Major Rehabilitation Programs[edit]

  • RESTORATIVE JUSTICE (RJ) is a philosophy and a process whereby stakeholders in a specific offense resolve collectively how to deal with the aftermath of the offense and its implications for the future. It is a victim-centered response to crime that provides opportunity for those directly affected by the crime - the victim, the offender, their families and the community - to be directly involved in responding to the harm caused by the crime. Its ultimate objective is to restore the broken relationships among stakeholders.

The Restorative Justice process provides a healing opportunity for affected parties to facilitate the recovery of the concerned parties and allow them to move on with their lives.

  • The VOLUNTEER PROBATION ASSISTANT (VPA) PROGRAM is a strategy by which the Parole and Probation Administration may be able to generate maximum citizen participation or community involvement.

Citizens of good standing in the community may volunteer to assist the probation and parole officers in the supervision of a number of probationers, parolees and conditional pardonees in their respective communities. Since they reside in the same community as the client, they are able to usher in the reformation and rehabilitation of the clients hands-on.

In collaboration with the PPO, the VPA helps pave the way for the offender, victim and community to each heal from the harm resulting from the crime done. They can initiate a circle of support for clients and victims to prevent further crimes, thereby be participants in nation-building

  • The THERAPEUTIC COMMUNITY (TC) is a self-help social learning treatment model used in the rehabilitation of drug offenders and other clients with behavioral problems.
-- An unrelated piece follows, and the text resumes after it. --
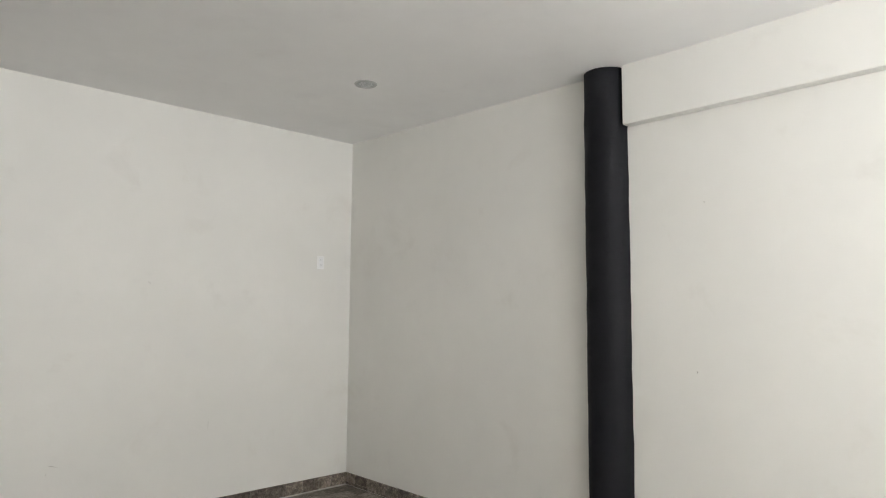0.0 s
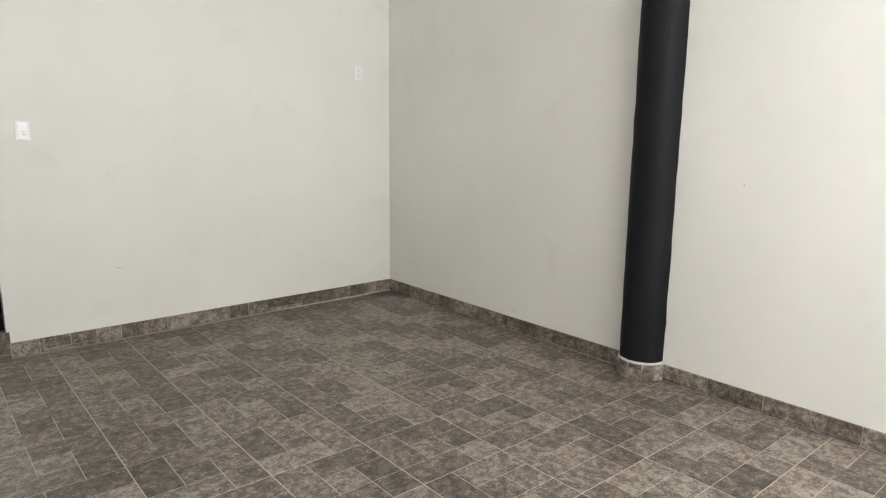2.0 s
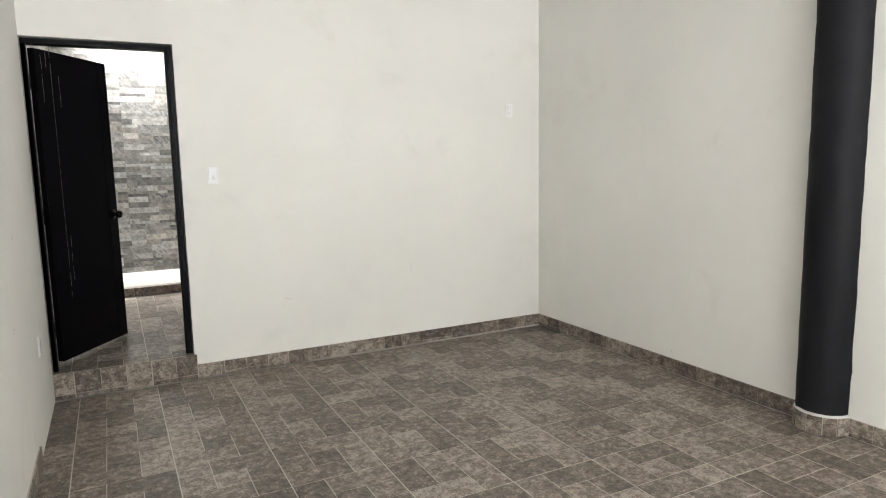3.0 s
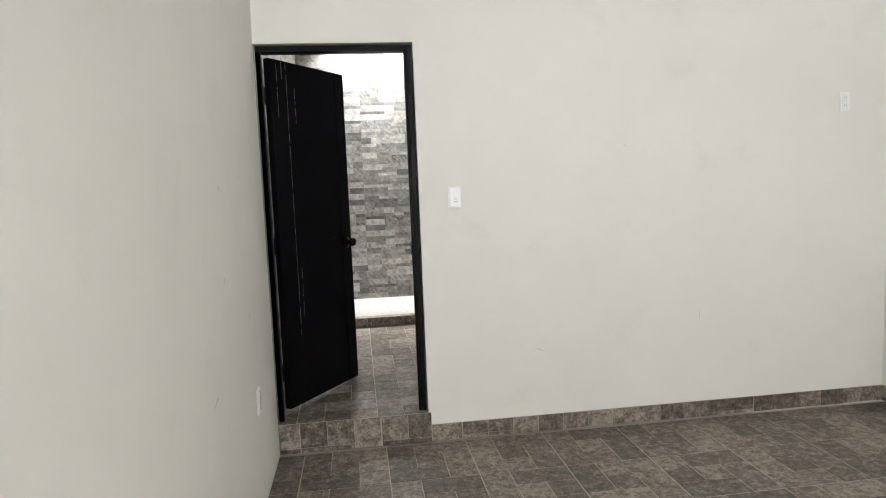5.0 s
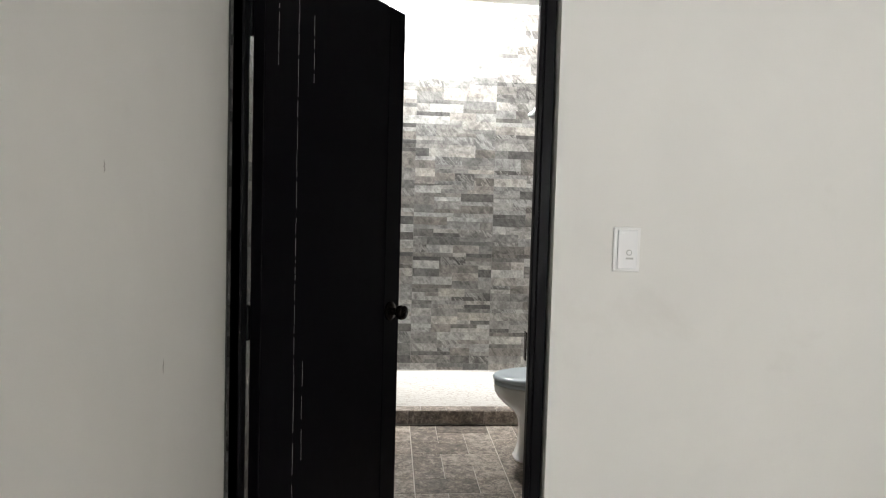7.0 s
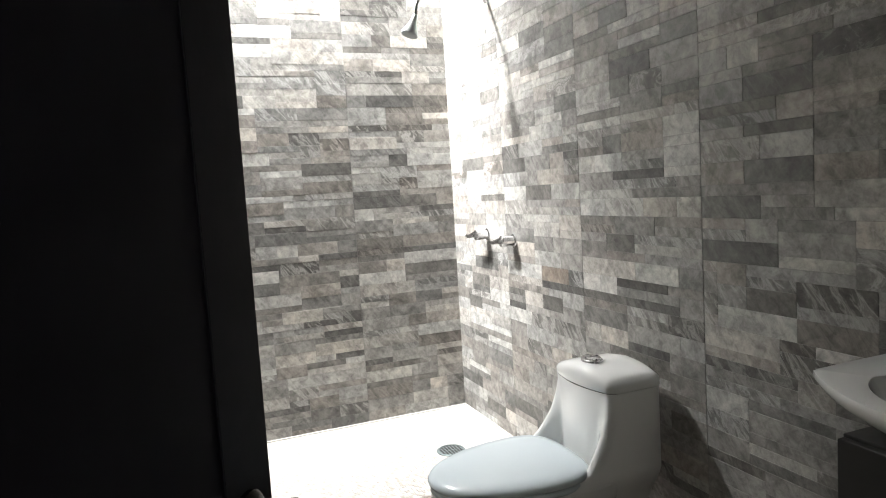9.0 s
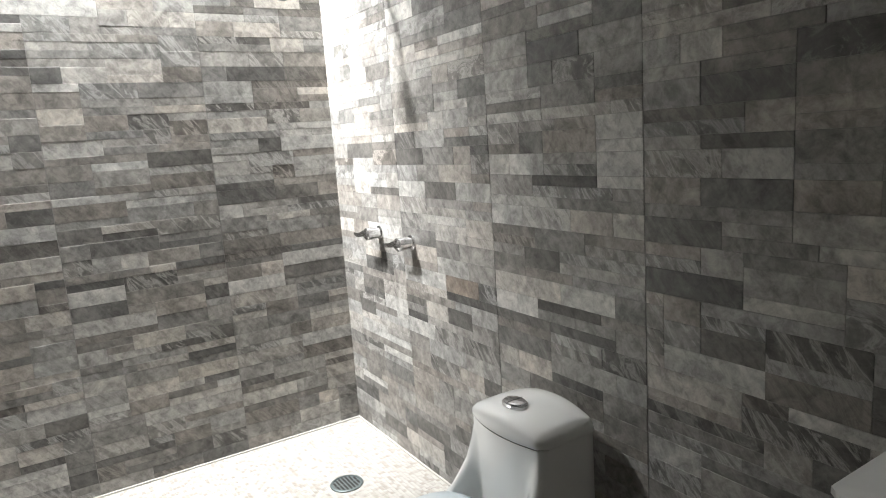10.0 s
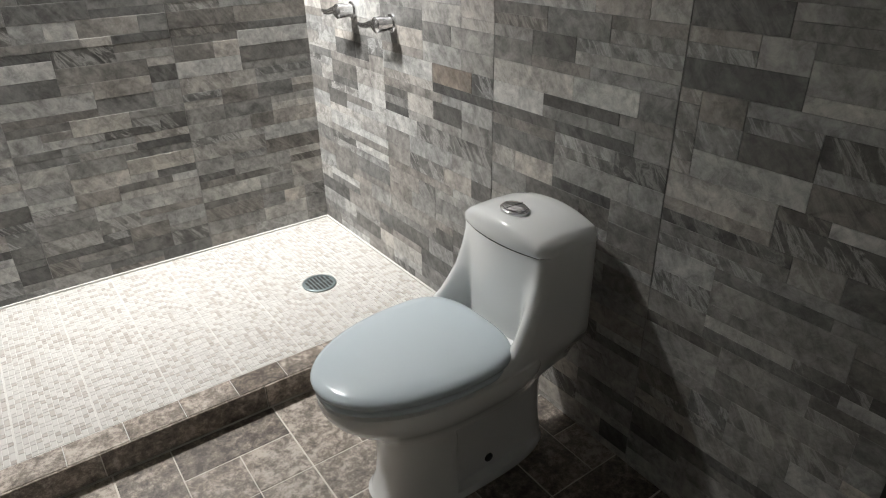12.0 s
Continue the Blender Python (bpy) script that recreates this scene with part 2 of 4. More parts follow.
def turned(profile, m=None, count=32):
    """A turned body: profile of (radius, height), about z."""
    bm = loft([[(r * math.cos(a), r * math.sin(a), z) for a in (2 * math.pi * i / count for i in range(count))] for r, z in profile])
    if m is not None:
        bm.transform(m)
    return bm


def tube(points, radius, count=14):
    rings = []
    pts = [Vector(p) for p in points]
    for i, p in enumerate(pts):
        ahead = (pts[min(i + 1, len(pts) - 1)] - pts[max(i - 1, 0)]).normalized()
        side = ahead.cross(Vector((0.31, 0.9, 0.2))).normalized()
        up = side.cross(ahead)
        r = radius[i] if isinstance(radius, (list, tuple)) else radius
        rings.append([p + r * (math.cos(a) * side + math.sin(a) * up) for a in (2 * math.pi * k / count for k in range(count))])
    return loft(rings)


def plate(bm, x0, z0, x1, z1, depth, chamfer):
    """A chamfered piece in the local x-z plane, its face at y = -depth, its foot at y = 0."""
    c = chamfer
    outer = [bm.verts.new(p) for p in ((x0, 0, z0), (x1, 0, z0), (x1, 0, z1), (x0, 0, z1))]
    mid = [bm.verts.new(p) for p in ((x0, -depth + c, z0), (x1, -depth + c, z0), (x1, -depth + c, z1), (x0, -depth + c, z1))]
    top = [bm.verts.new(p) for p in ((x0 + c, -depth, z0 + c), (x1 - c, -depth, z0 + c), (x1 - c, -depth, z1 - c), (x0 + c, -depth, z1 - c))]
    for a, b in ((outer, mid), (mid, top)):
        for i in range(4):
            j = (i + 1) % 4
            bm.faces.new((a[i], a[j], b[j], b[i]))
    bm.faces.new(top)
    return bm


def laid_flat(bm):
    """From the upright x-z plane to the floor: face up."""
    bm.transform(Matrix.Rotation(radians(-90), 4, "X"))
    return bm


# ---------------------------------------------------------------- structure of the room
floor = structure("floor", boxes(((-0.16, ROOM_S - 0.16, -0.12), (ROOM_W + 0.16, 0.0, -0.006))), GROUT,
                  "brown stone-look ceramic tile floor with pale joints", "floor")
structure("wall_west", boxes(((-0.16, ROOM_S, -0.006), (0.0, -0.002, CEIL))), PAINT, "off-white painted plaster wall with faint scuffs", "wall")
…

TC adheres to precepts of “right living” - Responsible Love and Concern; Truth and Honesty; the Here and Now; Personal Responsibility for Destiny; Social Responsibility (brother’s keeper); Moral Code; Work Ethics and Pride in Quality.

The Therapeutic Community (TC) is an environment that helps people get help while helping themselves. It operates in a similar fashion to a functional family with a hierarchical structure of older and younger members. Each member has a defined role and responsibilities for sustaining the proper functioning of the TC. There are sets of rules and community norms that members commit to live by and uphold upon entry. The primary “therapist” and teacher is the community itself, consisting of peers, staff/probation and parole officers and even Volunteer Probation Aides (VPA), who, as role models of successful personal change, serve as guides in the recovery process.